Inspired by her trip to Ghana, Drake began taking West African dance classes at Fareta Dance School, where she met conga teacher Juma Santos, who had worked with Nina Simone, among others. He suggested that she learn the double-headed Yoruba batá drum--which was originally used for religious purposes--and go to Cuba, where the batá was brought over by slaves.

“He [Juma Santos] connected the dots from ethnic groups from West Africa to Haiti and Cuba, with an African-American perspective,” says Drake. “I saw all the different connections between the tribes and groups that came and planted themselves in the different islands, and was fascinated and did a lot of reading.”

Also after moving to New York, Drake began playing bass.

Dawn Drake's remixed "Wake Up"

“I went to a guitar store on St. Mark’s Place and a bass jumped off the wall and landed in my lap!” she jokes. “I had had no intention of being a bass player, but started playing around, and a year later Herbie Mann’s son Geoff [who remixed ‘Wake Up’ on Nightshade] and all these cats from The New School for Jazz and Contemporary Music were playing Grateful Dead covers and putting together a jam band. They didn’t want a jazz bass player but one that was rock simple, so they chose me and I just started playing.”

But she was also playing congas now, and took up Santos’s suggestion to take up the batá when the female guitarist in the jam band, who was into samba, was also learning percussion and playing batá. “Women traditionally weren’t allowed to play the batá, and you need three batá players in Afro-Cuban Santeria [religious] music, so I learned,” says Drake.

Santos, meanwhile, had also encouraged her to study ethnomusicology.

“So I saved up my money working at the Peculier Pub on Bleecker Street and went to Cuba on a group trip with an organization called Caribbean Music and Dance. We studied Haitiano-Cubano folkloric music and dance in Guantanamo for two weeks, then I stayed in Santiago by myself for another two weeks and continued to study.”

While still with the group she met Ben Lapidus, now head of John Jay’s music department, who was then entering the PhD program in ethnomusicology at CUNY (City University of New York) Graduate Center.

“When I got back, I applied to the program, interviewed with [noted ethnomusicologists] Peter Manuel and Stephen Blum and got in. I started studying with Peter Manuel in 1998 at CUNY Graduate Center.”

Manuel, incidentally, authored Caribbean Currents: Caribbean Music from Rumba to Reggae, which Drake uses in her John Jay course. But she never did finish her own PhD studies.

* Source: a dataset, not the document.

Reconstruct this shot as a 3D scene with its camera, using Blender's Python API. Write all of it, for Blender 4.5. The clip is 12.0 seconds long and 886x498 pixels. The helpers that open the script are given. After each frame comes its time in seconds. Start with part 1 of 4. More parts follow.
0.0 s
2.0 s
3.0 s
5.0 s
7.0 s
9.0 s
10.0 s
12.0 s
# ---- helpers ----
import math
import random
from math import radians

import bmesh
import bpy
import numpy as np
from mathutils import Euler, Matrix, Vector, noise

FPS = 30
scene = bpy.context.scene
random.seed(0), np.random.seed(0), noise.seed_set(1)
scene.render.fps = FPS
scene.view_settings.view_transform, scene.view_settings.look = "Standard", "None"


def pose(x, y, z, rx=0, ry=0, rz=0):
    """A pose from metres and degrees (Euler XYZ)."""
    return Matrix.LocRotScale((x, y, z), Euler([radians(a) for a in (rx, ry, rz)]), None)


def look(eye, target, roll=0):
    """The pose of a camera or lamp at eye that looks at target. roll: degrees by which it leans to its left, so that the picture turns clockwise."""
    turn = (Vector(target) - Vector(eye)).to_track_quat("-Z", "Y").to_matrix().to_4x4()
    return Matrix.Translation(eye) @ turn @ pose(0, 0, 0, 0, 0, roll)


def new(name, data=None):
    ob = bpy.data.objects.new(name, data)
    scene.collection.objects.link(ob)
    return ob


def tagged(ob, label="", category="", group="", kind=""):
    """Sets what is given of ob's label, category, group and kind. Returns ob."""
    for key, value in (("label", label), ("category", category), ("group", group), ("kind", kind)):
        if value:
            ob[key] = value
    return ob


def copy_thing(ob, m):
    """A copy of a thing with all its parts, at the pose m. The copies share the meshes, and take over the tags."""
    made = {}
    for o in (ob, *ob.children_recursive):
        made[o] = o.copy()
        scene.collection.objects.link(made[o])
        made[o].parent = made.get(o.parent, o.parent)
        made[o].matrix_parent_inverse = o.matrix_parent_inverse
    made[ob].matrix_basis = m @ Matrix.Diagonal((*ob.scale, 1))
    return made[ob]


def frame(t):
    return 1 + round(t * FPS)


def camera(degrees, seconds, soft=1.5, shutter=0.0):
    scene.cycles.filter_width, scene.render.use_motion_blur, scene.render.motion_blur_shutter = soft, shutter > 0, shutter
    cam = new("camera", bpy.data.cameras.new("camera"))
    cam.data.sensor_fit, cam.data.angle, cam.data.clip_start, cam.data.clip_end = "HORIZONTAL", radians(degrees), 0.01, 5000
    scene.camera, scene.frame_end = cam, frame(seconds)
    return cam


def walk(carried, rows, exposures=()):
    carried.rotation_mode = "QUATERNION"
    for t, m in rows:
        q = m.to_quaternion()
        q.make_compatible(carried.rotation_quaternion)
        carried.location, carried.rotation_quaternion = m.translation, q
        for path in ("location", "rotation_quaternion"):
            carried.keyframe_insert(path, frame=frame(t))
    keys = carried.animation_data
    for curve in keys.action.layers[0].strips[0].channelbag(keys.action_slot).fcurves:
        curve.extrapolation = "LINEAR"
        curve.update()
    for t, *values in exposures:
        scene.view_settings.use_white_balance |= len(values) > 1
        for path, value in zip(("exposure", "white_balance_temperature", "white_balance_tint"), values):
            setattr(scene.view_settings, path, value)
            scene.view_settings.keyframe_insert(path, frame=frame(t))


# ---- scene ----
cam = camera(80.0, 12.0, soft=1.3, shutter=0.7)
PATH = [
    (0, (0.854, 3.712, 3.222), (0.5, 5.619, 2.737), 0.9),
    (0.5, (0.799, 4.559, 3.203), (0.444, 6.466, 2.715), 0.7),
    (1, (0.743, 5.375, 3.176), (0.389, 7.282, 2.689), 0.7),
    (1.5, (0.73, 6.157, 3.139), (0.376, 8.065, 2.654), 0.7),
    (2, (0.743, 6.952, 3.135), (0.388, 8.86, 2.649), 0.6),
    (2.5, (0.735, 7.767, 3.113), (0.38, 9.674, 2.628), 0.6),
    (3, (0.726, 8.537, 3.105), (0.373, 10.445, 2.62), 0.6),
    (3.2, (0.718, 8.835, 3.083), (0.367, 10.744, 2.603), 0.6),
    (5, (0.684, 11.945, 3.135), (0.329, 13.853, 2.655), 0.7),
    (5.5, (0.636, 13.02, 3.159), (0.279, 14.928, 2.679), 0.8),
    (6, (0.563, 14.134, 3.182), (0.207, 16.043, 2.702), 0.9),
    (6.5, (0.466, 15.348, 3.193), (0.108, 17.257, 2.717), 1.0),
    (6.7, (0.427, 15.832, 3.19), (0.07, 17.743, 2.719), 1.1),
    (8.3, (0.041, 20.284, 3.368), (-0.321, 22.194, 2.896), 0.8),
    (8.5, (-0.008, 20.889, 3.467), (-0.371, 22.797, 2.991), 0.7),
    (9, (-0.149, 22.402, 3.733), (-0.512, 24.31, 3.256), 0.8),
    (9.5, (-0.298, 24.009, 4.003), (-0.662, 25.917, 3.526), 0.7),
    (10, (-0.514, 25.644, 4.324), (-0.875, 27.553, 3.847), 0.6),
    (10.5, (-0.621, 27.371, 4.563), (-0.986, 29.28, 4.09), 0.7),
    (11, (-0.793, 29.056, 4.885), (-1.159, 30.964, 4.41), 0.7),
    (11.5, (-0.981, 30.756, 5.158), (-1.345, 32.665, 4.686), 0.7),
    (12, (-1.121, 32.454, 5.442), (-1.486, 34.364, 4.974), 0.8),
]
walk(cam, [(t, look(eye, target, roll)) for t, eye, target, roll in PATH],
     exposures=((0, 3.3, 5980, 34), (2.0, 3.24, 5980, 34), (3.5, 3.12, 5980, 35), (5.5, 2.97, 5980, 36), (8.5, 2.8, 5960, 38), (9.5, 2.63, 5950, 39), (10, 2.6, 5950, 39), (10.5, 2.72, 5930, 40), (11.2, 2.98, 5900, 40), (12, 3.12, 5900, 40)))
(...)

“I don’t want to write papers talking about music. I want to play music!” she says. “So I quit in order to play, and in the meantime I did every job in the book: bartender at a Jamaican restaurant, working for a local Jamaican music label, bartending for parties.”

She also started writing her own music—after taking voice lessons with Judy Hages.

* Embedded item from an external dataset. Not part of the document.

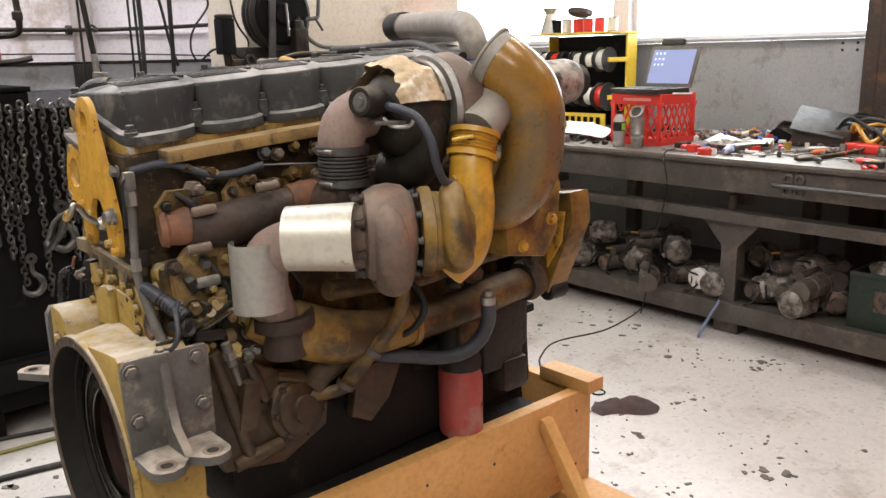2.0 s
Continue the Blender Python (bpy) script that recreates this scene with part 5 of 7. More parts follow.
for k in range(5):
    x = 0.46 + 0.05 * k
    P("manifold_stay", prism([(0.245, 1.06), (0.275, 1.08), (0.29, 1.16), (0.275, 1.24), (0.255, 1.34), (0.245, 1.34)], "x", x, x + 0.012, 0.003), YELLOW if k % 2 else YELLOW_OILY)

# exhaust port flanges, studs and lines under the ledge
rng4 = random.Random(44)
for k in range(6):
    x = 0.205 + 0.155 * k
    fl = Q("port_flange", prism([(x - 0.045, 1.10), (x - 0.05, 1.165), (x - 0.02, 1.195), (x + 0.035, 1.19), (x + 0.05, 1.15), (x + 0.035, 1.095)], "y", -0.176, -0.158, 0.006), LEDGE if k % 2 else YELLOW_OILY, "stained port flange")
    for dx, dz in ((-0.03, 1.165), (0.033, 1.165), (-0.03, 1.115), (0.03, 1.11)):
        b = bolt((x + dx, -0.176, dz), (0, -1, 0), 0.008, rng4.uniform(0.014, 0.028), rng4.choice((RUST_DARK, RUST, IRON_DARK)), fl, "stud")
        b.data.transform(NOSE)
for k in range(12):
    x, z = rng4.uniform(0.18, 0.56), rng4.uniform(1.205, 1.235)
    b = bolt((x, -0.158, z + (x - 0.12) * 0.077), (rng4.uniform(-0.3, 0.3), -1, 0.2), rng4.uniform(0.006, 0.011), rng4.uniform(0.012, 0.03), rng4.choice((YELLOW_OILY, RUST, STEEL_DARK, LEDGE)), eng, "fitting")
for k in range(6):
    x = rng4.uniform(0.17, 0.45)
    z = rng4.uniform(1.0, 1.2)
    P("oil_line", tube([(x, -0.165, z), (x + 0.02, -0.20, z - 0.02), (x + 0.05, -0.205, z - 0.07), (x + 0.06, -0.18, z - 0.12)], rng4.uniform(0.004, 0.007), 8), rng4.choice((RUBBER, YELLOW_OILY, STEEL_DARK)), "small oil line")
for k in range(14):
    x, z = rng4.uniform(0.17, 0.42), rng4.uniform(0.93, 1.07)
    bolt((x, -0.185 - rng4.uniform(0, 0.02), z), (rng4.uniform(-0.5, 0.2), -1, rng4.uniform(-0.2, 0.4)), rng4.uniform(0.007, 0.014), rng4.uniform(0.015, 0.035), rng4.choice((YELLOW_DUSTY, YELLOW_OILY, LEDGE, RUST_DARK, STEEL_DARK)), block, "fitting")
P("side_casting", prism([(0.175, 0.93), (0.17, 1.03), (0.21, 1.075), (0.30, 1.07), (0.34, 1.03), (0.33, 0.95), (0.27, 0.915)], "y", -0.198, -0.17, 0.01), LEDGE, "stained yellow side casting")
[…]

“I met her through Bridget Barkan, a great singer who toured with the Scissor Sisters,” says Drake. “We were in a band together with Kat Rodriguez—who’s in Beyonce’s band. Judy coached Q-Tip—I actually went to class regularly with him—and is responsible for me making my first recordings: She handed me $500 and said, ‘Here. Get one of your songs produced and recorded.’ That started me on my journey towards recording my original music, using all the rhythms I’d learned through my studies. That’s what artists do—make a big stew out of everything that’s inspired them!”

Drake was greatly inspired, too, by Julia Cameron’s best-selling The Artist’s Way, “kind of like a guidebook for living an artistic life. It’s a long road, but sometimes things just happen.”

Her own artistic road climaxed when she started her own band, which for a decade was quite successful on the international private party circuit. She began teaching at John Jay when Lapidus offered her a position there three years ago.

“The history of Caribbean music and the African diaspora is really important for everyone to know, because it’s the roots of American music,” says Drake. “Culturally speaking, American music is creole, syncretized music, but for marketing purposes it’s been split up and racialized.”

Likewise, Drake’s music is “genre-defying,” as is the broad-based New York music scene she’s a big part of.

“It draws from [African and Latin American music genres] soukous, chicha, cumbia, kompa, Afro-Cuban and Afrobeat to name a few, with artists like MAKU Soundsystem, Fulaso, Spanglish Fly, Esso Afrobeat, Kaleta and the Super Yamba Band, Mariella Price and [Brooklyn dance club] Bembe’s ‘Rhythm Section Sundays’ DJs Mickey Perez and modrums, and the Zona Libre tropical dance music party--and so many others,” says Drake, who in addition to her own band, plays with numerous world music artists including Fulaso, Stefan Zeniuk's Green Mambo, Haitian singer Darline Desca, Brooklyn bhangra band Red Baraat’s Sonny Singh, Ivory Coast artists Azouhouni Adou and Pablo Djembe, singer-songwriter Lee Taylor and Alvin Ailey Dance Theater’s Noibis Licea.

“It’s an eclectic New York music scene,” she says, placing herself firmly within several subdivisions: Latin funk, Afrobeat, Afro-Cuban, African, Brazilian, Caribbean. “That’s why I live in New York—so I have access to all the different scenes.”

And she’s particularly proud to be creating space for women in music in New York.

“It’s not hard to get females who know how to play,” she says. “But it’s a challenge to find work as a female side person playing my instruments.”

Drake concludes, “If a door closes on you, you make your own path--which I feel I’ve done: Doors closed on me many times, and I could either sit at home and do nothing or make something happen—and that’s what I’ve done.”